Je m’appelle Shobee, je viens du groupe Shayfeen et du collectif Wa Drari Squad où on peut retrouver Madd aussi. On est à Paris pour lancer le Safar Tour et présenter le projet qu’on a construit avec Naar.

Ça va faire 14 ans que ton groupe Shayfeen existe. Vous êtes originaires de Safi, une petite ville du Maroc que vous décrivez comme maudite, est ce que le rap a été un moyen de combattre l’ennui auquel vous étiez condamnés ?

Ouais, c’était un moyen de survie pour nous, de sauver la mise. Il fallait réussir à faire quelque chose de concret de notre temps dans cette ville. Après y a l’amour de la musique aussi, c’est quelque chose avec Small qu’on a toujours eu. Même avant de venir à Safi, j’étais dans une autre ville et j’écoutais déjà du rap américain, j’ai vu que y’avait un petit mouvement qui était en train de se créer au Maroc, et ça m’a motivé.

Quand vous avez décidé de quitter le foyer familial, j’ai lu qu’il vous arrivait de dormir dans la rue et de manger une fois par jour pour faire de la musique.

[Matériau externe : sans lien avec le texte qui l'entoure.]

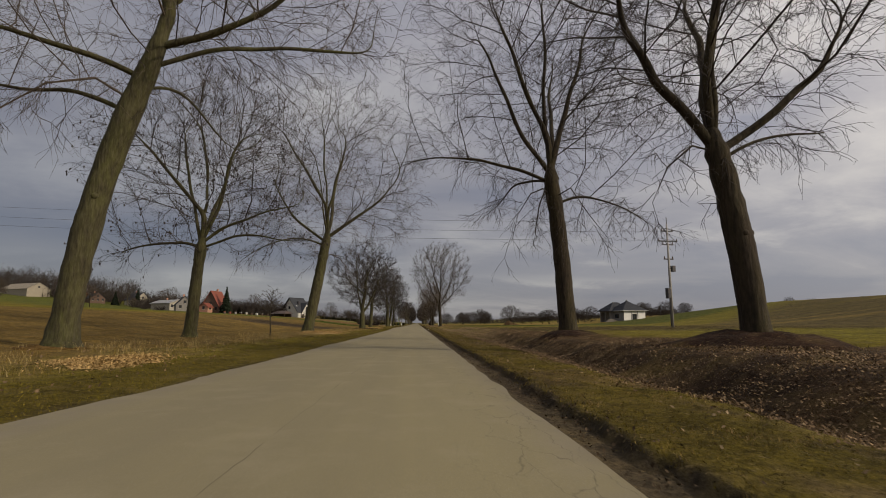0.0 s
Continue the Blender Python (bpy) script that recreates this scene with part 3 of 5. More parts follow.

On était parti à Marrakech mais on avait pas de quoi louer un appartement, du coup on dormait dans un studio. Mais quand y’a des sessions qui sont payées, le mec doit faire sa thune tu comprends, donc on sortait dehors à Marrakech, on passait nos nuits à roder.

C’était à peu près en quelle année ?

En 2012.

Pour vous démarquer de ceux qui venaient de Casablanca, vous avez rapidement tiré un trait sur le rap “conscient” pour vous consacrer au divertissement ?

Exactement ! En fait, à Casa, y avait des festivals et des rappeurs qui se faisaient des petits noms dans la scène, y’a le “Boulevard des jeunes” par exemple, qui est une grosse compétition où tu peux réussir à te faire un nom. Nous on venait de Safi et on avait rien. On était obligé de se démarquer, de créer des trucs qui choqueraient les gens, pour montrer qu’on avait un certain niveau et qu’on était prêt.

On a compris quand ça a commencé à marcher que les gens étaient choqués au point qu’ils croyaient pas qu’on était de Safi, pour eux c’était pas possible qu’on puisse avoir cette inspiration, cette connaissance musicale et technique. Nous on était là à peaufiner tout ça dans l’ombre, dans une chambre de Safi, et quand on sortait un clip on voulait que ça soit comme les ricains, on voulait que ça sonne haut niveau.

Comment t’as rencontré Small X ?

À Safi, fin 2005. On était dans le même événement avec son cousin, le rap nous a réuni. A la base Shayfeen, c’est un groupe créé par un pote et moi. Small nous a rejoint après, mais rapidement l’autre a arrêté, il s’est démotivé du coup moi et Small on a continué tous les deux.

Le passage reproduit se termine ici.